Operational efficiencies are also bolstering performance. Earnings Before Interest, Taxes, Depreciation, and Amortization (EBITDA) margins have shown a recovery, moving from a low of 13% in the fourth quarter of fiscal year 2025 to 17% in the second quarter of fiscal year 2026. EBITDA per tonne rose to ₹866 in the latest quarter, an increase from ₹721 in the prior year.

Margin Drivers and Diversification

Factors contributing to margin improvement include better product realization and decreased energy costs. Power costs per tonne fell by ₹92 year-on-year, partly due to a significant increase in the usage of green power, which constituted 48% of total consumption in Q2FY26.

The company is also focusing on product mix and diversification. The share of premium products in its portfolio has grown to 30%, up from 27% previously. Furthermore, its construction chemicals business, which generated ₹165 crore in revenue in the first half of fiscal year 2026, is being developed as a key long-term growth driver.

Market Reaction and Valuation Outlook

Ramco Cements' stock has seen a modest rise of nearly 10% over the past year. The ongoing balance sheet strengthening, capacity expansion, and margin recovery are positive developments that appear to be largely priced into the current stock valuation.

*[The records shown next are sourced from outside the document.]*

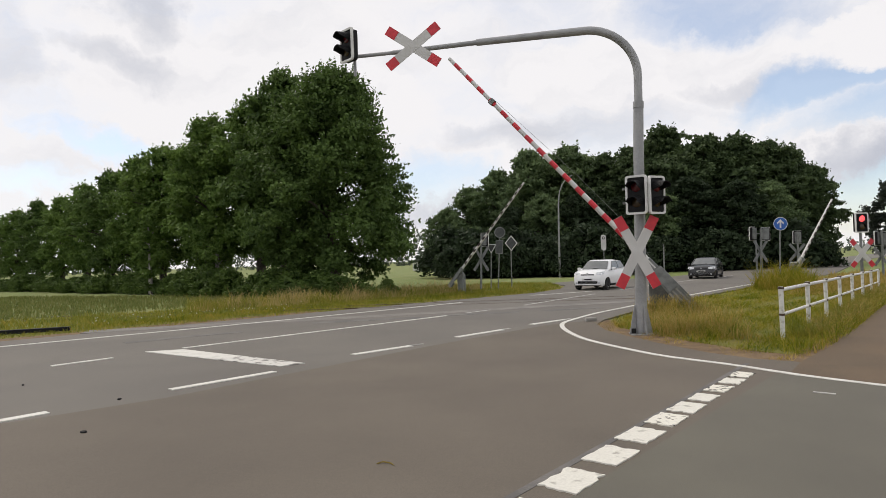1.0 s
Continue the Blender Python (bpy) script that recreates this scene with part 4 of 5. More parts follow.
def tree_meshes(seed, h, width, profile, lobes, leaves, size, mat, bark, lobe_r=(0.26, 0.42), sprays=0.12):
    """Trunk and crown meshes of one broadleaved tree, foot at the origin: boughs carry leafy lobes,
    lobes carry clumps of leaves. profile: pairs of height and crown radius, as shares of h and of half the width."""
    rng = np.random.default_rng(seed)
    hs, rs = np.array(profile).T
    centres, radii = [], []
    for k in range(lobes):
        zz = hs[0] + (hs[-1] - hs[0]) * ((k + rng.uniform(0.1, 0.9)) / lobes) ** 0.9
        reach = np.interp(zz, hs, rs) * width / 2
        r = rng.uniform(*lobe_r) * width / 2 * (0.7 + 0.3 * reach / (width / 2))
        a = k * 2.39996 + rng.uniform(-0.5, 0.5)
        out = max(reach * rng.uniform(0.8, 1.14) - r, 0.0) * (rng.uniform(0.0, 0.6) if k % 4 == 3 else 1.0)
        centres.append((math.cos(a) * out, math.sin(a) * out, min(max(zz * h, r * 0.55 + 0.15), h - r * 0.72)))
        radii.append(r)
    c, r = np.array(centres), np.array(radii)
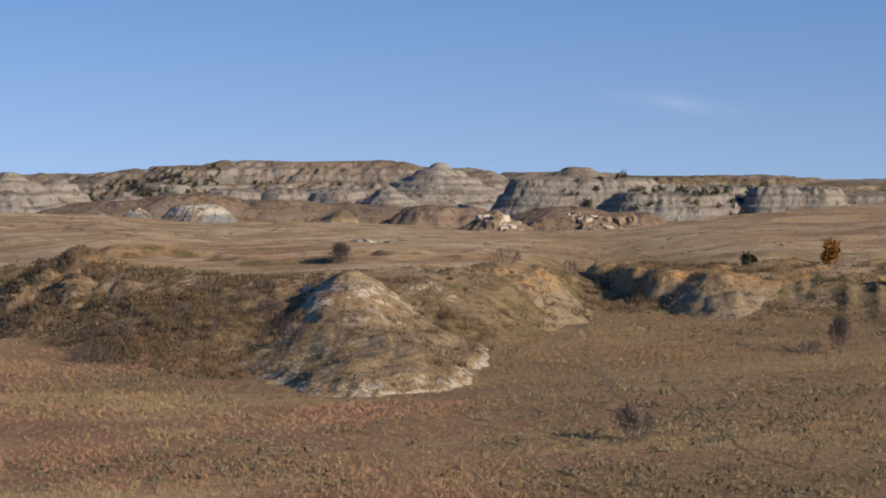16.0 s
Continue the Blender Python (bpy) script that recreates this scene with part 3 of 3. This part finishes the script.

Analysts caution that sustained upward movement for the stock will likely depend heavily on a meaningful recovery in cement prices across its key southern and eastern Indian markets. A report by ICICI Securities highlighted concerns that continued price erosion could constrain EBITDA estimates and limit the potential for multiple expansion. They noted that sticky concerns regarding high leverage (estimated at 2.4x net debt to EBITDA for FY26) and a projected low return-on-equity profile (5-9% over the next two years) leave limited room to revise the valuation multiple upwards.

Impact

This news directly impacts Ramco Cements' financial health and growth prospects. Investors will closely monitor cement pricing trends and the company's ability to manage its leverage as it completes its expansion phase. The successful debt reduction through asset sales provides a cushion, but market dynamics will be crucial for stock performance.

  • Impact Rating: 7

Difficult Terms Explained

  • Non-core Assets: Assets owned by a company that are not essential to its primary business operations.
  • Monetization: The process of converting an asset into cash.
  • Net Debt: Total debt minus cash and cash equivalents.
  • Debt-to-Equity Ratio: A financial leverage ratio that indicates how much debt a company is using to finance its assets relative to the value of shareholders' equity.
  • Interest Coverage Ratio: A debt and income ratio used to determine how easily a company can pay the interest on its outstanding debt.
  • Cyclical Business: A business whose performance is closely tied to the overall economic cycle.
  • Capacity Expansion: The process of increasing a company's production capability.
  • Profitability: The ability of a business to earn a profit.
  • Pricing Discipline: The ability of companies in an industry to maintain stable or increasing prices rather than engaging in price wars.
  • Asset Utilization: The extent to which a company's assets are being used to generate revenue.
  • Leverage: The use of borrowed money to increase the potential return of an investment.
  • Downside Risk: The risk that an investment's value will decline.
  • Revenue: The income generated from normal business operations.
  • Capacity Utilization: The percentage of a company's total production capacity that is actually being used.
  • Operating Leverage: The degree to which a company uses fixed costs in its operations. Higher operating leverage means greater sensitivity of net income to changes in revenue.
  • EBITDA: Earnings Before Interest, Taxes, Depreciation, and Amortization, a measure of a company's operating performance.
  • EBITDA Margin: EBITDA divided by revenue, indicating profitability.
  • Realizations: The average price at which a company sells its products.
  • Green Power: Electricity generated from renewable energy sources.
  • Premium Products: Products that are sold at a higher price point due to superior quality, features, or brand perception.
  • Construction Chemicals: Specialty chemicals used in building and construction to improve performance, durability, and aesthetics.
  • Valuations: The process of determining the current worth of an asset or company.
  • EV/EBITDA: Enterprise Value to Earnings Before Interest, Taxes, Depreciation, and Amortization, a valuation multiple.
  • Return-on-Equity (RoE): A measure of financial performance calculated by dividing net income by shareholders' equity.